[Records with scene code]
-- Start --
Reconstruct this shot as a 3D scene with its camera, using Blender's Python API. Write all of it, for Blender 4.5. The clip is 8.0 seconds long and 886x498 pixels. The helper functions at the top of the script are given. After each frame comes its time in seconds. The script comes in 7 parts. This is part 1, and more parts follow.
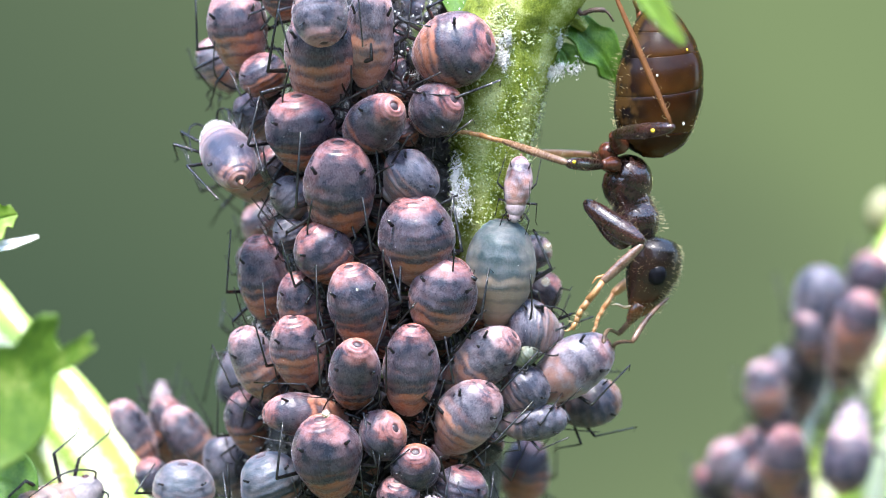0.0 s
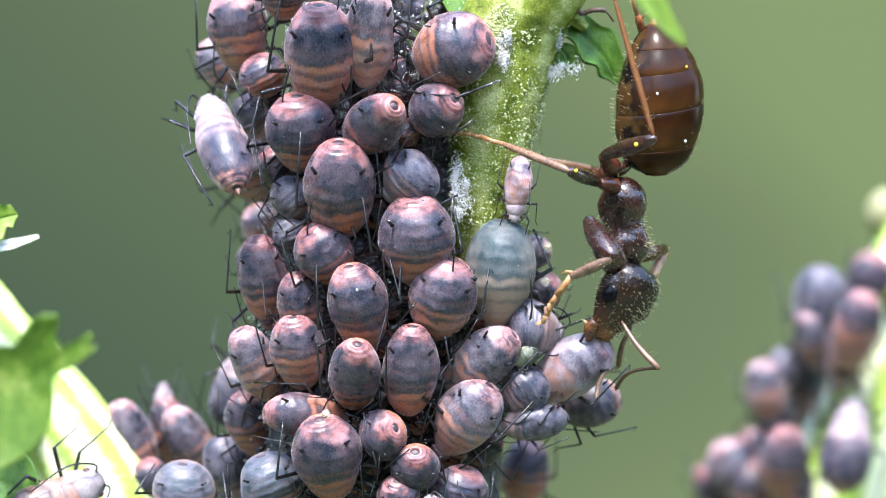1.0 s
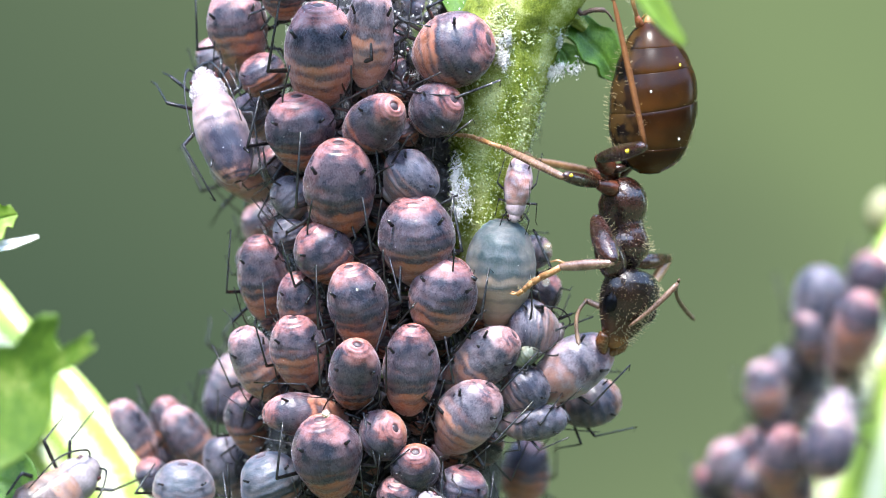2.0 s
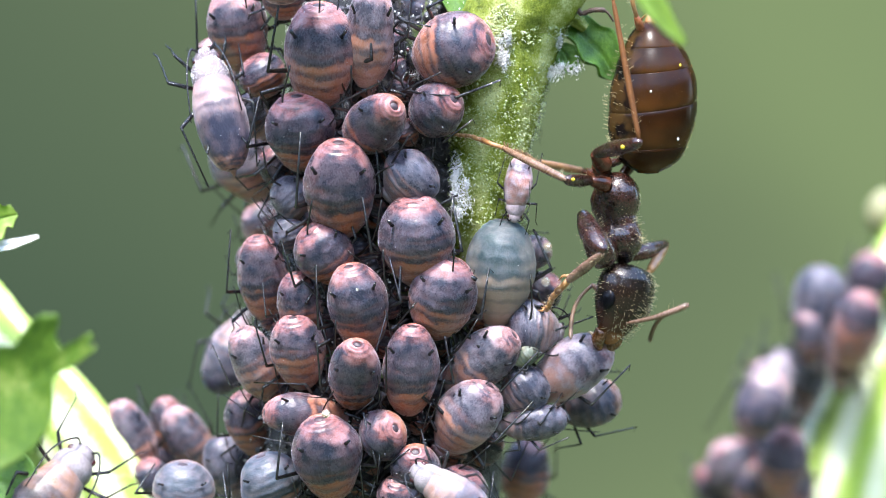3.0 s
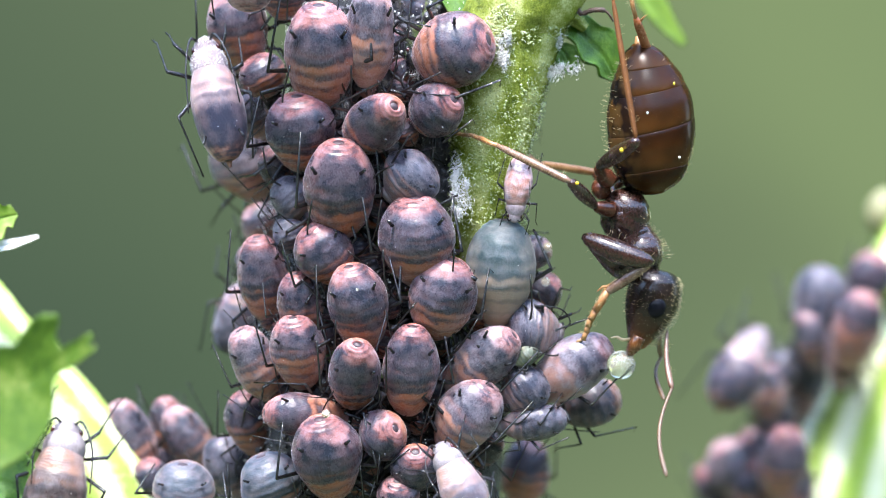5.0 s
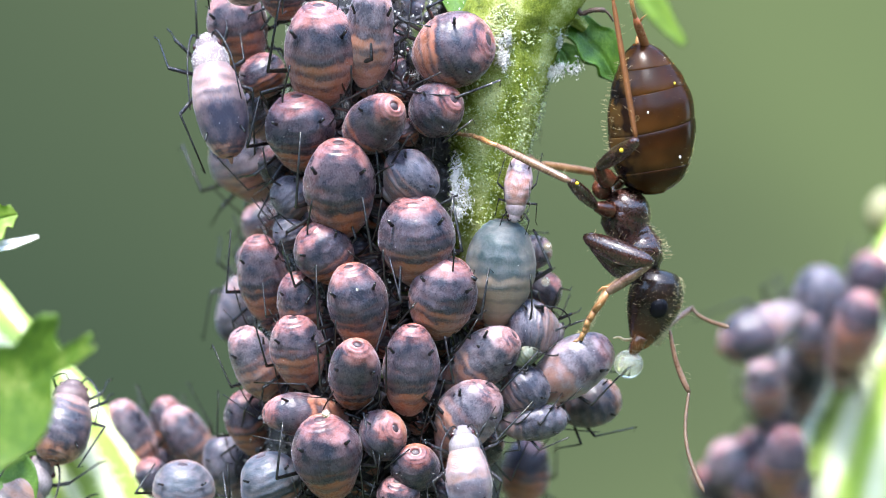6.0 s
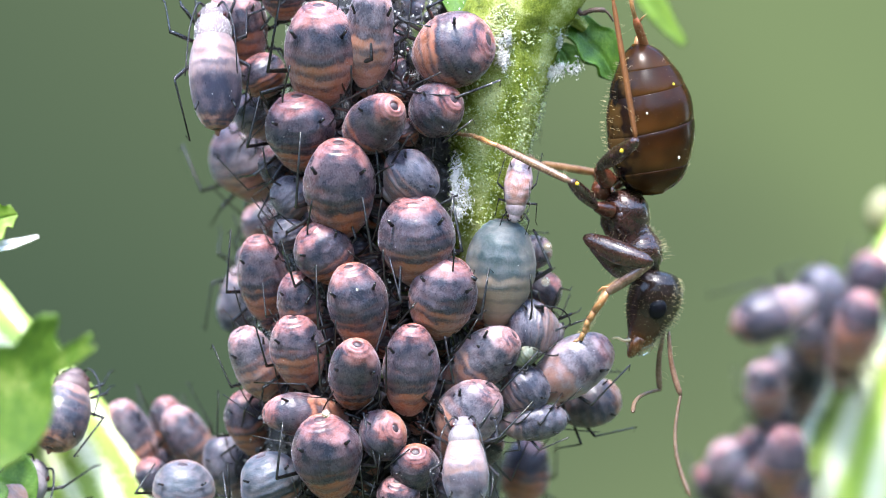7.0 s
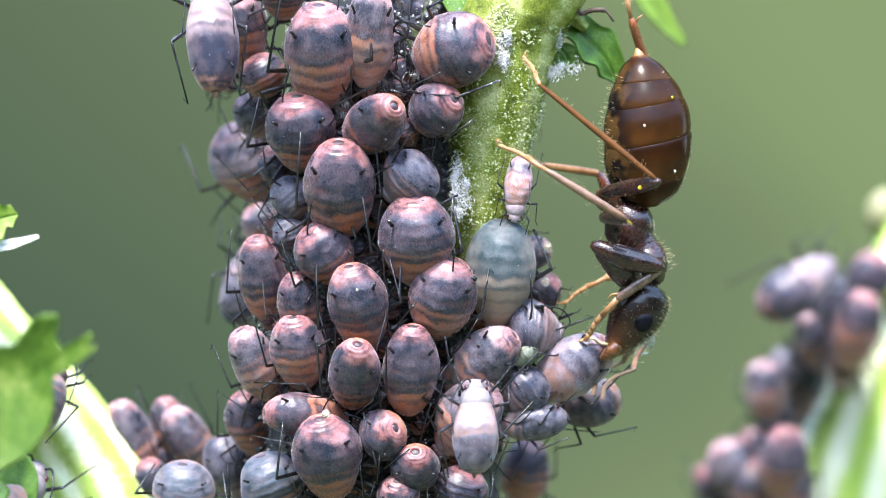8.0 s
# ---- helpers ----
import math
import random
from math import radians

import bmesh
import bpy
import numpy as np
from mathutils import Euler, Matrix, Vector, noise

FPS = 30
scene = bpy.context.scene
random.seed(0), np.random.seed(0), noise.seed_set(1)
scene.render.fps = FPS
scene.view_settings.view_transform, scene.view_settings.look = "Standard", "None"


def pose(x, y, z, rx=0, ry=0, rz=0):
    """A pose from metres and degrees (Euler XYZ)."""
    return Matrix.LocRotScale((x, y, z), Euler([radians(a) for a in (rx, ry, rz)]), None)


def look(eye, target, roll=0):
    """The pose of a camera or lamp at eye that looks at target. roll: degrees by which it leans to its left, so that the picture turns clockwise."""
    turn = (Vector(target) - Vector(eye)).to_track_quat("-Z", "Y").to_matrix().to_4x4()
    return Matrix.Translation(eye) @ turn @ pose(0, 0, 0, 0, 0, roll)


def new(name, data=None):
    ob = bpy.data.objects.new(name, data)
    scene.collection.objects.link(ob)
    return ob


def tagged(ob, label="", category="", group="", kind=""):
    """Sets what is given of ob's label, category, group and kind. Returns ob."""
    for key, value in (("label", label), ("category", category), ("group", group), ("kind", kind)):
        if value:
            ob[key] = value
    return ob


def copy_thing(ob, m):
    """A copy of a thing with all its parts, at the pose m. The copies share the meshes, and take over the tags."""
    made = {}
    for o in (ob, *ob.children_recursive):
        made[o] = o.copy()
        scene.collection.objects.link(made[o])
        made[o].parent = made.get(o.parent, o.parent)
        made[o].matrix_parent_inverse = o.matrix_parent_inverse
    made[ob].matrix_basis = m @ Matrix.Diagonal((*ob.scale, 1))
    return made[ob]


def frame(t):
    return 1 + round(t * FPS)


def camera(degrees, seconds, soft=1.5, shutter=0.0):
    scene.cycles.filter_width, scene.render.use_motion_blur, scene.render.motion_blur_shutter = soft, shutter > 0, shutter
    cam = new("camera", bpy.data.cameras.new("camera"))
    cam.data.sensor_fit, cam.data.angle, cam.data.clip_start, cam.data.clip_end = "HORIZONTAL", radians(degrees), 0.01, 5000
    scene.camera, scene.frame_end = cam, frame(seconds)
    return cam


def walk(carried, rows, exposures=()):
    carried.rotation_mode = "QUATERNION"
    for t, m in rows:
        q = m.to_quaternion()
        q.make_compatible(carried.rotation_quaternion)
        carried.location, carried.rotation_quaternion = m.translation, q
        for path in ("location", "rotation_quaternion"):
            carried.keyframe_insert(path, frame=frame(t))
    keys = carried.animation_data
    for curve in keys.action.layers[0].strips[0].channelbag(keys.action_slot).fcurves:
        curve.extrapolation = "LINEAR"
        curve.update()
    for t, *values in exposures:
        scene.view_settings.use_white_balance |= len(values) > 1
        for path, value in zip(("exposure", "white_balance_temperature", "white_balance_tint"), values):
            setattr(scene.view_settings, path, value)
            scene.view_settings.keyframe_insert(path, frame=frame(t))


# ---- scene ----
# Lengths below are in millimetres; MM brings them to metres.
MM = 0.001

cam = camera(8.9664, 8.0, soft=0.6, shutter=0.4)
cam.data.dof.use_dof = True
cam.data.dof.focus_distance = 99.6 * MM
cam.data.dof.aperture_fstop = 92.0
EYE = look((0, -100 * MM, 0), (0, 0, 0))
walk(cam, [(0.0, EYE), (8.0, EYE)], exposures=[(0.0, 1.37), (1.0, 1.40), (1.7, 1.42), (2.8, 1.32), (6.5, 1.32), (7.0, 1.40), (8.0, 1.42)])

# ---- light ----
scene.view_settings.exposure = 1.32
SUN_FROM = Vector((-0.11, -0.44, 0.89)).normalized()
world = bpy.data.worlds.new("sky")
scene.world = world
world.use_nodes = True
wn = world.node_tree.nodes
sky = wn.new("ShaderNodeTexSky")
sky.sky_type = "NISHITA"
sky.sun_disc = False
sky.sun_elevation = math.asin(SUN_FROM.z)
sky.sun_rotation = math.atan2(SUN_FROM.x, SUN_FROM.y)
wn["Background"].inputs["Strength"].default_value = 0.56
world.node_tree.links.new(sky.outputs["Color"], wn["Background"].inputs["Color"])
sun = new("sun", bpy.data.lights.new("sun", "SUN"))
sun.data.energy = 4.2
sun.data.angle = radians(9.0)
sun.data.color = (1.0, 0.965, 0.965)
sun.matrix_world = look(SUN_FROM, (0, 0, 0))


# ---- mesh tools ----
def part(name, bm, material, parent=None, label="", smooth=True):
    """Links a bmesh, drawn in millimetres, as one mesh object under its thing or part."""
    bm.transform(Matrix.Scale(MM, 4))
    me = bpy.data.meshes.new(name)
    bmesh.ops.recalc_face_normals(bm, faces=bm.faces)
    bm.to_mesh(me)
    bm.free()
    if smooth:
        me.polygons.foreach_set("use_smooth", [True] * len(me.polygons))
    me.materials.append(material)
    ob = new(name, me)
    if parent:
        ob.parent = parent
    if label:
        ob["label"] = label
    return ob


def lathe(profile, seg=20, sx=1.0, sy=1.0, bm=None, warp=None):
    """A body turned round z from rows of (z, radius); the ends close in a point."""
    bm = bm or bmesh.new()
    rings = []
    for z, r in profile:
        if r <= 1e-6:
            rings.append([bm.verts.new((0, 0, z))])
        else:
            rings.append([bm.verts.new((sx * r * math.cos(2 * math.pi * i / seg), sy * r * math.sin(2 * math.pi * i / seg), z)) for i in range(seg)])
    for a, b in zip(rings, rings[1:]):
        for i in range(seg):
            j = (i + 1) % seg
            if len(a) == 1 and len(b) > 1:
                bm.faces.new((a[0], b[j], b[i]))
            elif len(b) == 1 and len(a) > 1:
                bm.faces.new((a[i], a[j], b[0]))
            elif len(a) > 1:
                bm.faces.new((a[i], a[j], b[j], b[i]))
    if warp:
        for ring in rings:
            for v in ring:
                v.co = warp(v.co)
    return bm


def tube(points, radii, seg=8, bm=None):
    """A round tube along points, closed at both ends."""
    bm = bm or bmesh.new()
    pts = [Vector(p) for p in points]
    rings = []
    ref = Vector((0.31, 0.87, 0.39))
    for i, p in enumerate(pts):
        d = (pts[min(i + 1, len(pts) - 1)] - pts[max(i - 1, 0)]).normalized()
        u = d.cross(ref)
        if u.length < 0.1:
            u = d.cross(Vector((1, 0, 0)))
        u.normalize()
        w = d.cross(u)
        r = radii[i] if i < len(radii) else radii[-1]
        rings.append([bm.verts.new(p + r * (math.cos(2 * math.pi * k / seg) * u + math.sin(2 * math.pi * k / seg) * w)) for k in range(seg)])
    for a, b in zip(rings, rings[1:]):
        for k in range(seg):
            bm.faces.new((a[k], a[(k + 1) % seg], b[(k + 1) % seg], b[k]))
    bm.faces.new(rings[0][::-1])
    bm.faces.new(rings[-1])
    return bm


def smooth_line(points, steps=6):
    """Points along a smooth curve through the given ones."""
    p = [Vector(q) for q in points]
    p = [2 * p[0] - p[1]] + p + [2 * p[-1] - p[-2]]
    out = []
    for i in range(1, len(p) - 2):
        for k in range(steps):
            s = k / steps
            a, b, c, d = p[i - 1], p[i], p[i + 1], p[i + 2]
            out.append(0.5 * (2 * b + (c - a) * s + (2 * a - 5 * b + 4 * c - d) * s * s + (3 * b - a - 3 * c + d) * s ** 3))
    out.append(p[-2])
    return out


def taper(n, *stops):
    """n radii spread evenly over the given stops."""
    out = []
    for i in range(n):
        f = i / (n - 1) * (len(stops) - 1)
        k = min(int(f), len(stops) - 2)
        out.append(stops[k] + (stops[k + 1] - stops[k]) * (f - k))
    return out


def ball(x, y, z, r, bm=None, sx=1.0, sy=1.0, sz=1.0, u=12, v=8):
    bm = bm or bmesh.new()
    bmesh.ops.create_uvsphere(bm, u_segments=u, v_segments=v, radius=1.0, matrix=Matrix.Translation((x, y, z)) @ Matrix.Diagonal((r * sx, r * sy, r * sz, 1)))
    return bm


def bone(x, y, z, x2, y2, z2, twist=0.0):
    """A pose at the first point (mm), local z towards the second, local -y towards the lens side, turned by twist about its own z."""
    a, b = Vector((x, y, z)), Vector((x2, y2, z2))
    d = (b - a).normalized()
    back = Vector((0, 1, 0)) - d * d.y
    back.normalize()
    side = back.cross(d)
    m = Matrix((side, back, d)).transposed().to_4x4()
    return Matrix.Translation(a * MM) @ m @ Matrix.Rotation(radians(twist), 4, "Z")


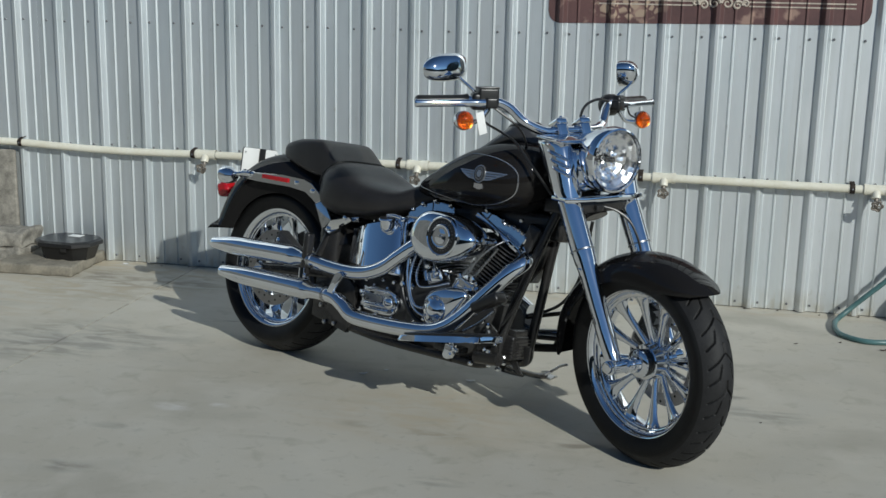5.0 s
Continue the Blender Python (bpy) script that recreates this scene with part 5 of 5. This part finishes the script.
-- End --
■ **Do this**: Both the first line of the records above and the line containing "what is given" belong in the copy; please return them and every line between, exactly, minus the pictures.

■ **Response to the exercise**:
Reconstruct this shot as a 3D scene with its camera, using Blender's Python API. Write all of it, for Blender 4.5. The clip is 8.0 seconds long and 886x498 pixels. The helper functions at the top of the script are given. After each frame comes its time in seconds. The script comes in 7 parts. This is part 1, and more parts follow.
0.0 s
1.0 s
2.0 s
3.0 s
5.0 s
6.0 s
7.0 s
8.0 s
# ---- helpers ----
import math
import random
from math import radians

import bmesh
import bpy
import numpy as np
from mathutils import Euler, Matrix, Vector, noise

FPS = 30
scene = bpy.context.scene
random.seed(0), np.random.seed(0), noise.seed_set(1)
scene.render.fps = FPS
scene.view_settings.view_transform, scene.view_settings.look = "Standard", "None"


def pose(x, y, z, rx=0, ry=0, rz=0):
    """A pose from metres and degrees (Euler XYZ)."""
    return Matrix.LocRotScale((x, y, z), Euler([radians(a) for a in (rx, ry, rz)]), None)


def look(eye, target, roll=0):
    """The pose of a camera or lamp at eye that looks at target. roll: degrees by which it leans to its left, so that the picture turns clockwise."""
    turn = (Vector(target) - Vector(eye)).to_track_quat("-Z", "Y").to_matrix().to_4x4()
    return Matrix.Translation(eye) @ turn @ pose(0, 0, 0, 0, 0, roll)


def new(name, data=None):
    ob = bpy.data.objects.new(name, data)
    scene.collection.objects.link(ob)
    return ob


def tagged(ob, label="", category="", group="", kind=""):
    """Sets what is given of ob's label, category, group and kind. Returns ob."""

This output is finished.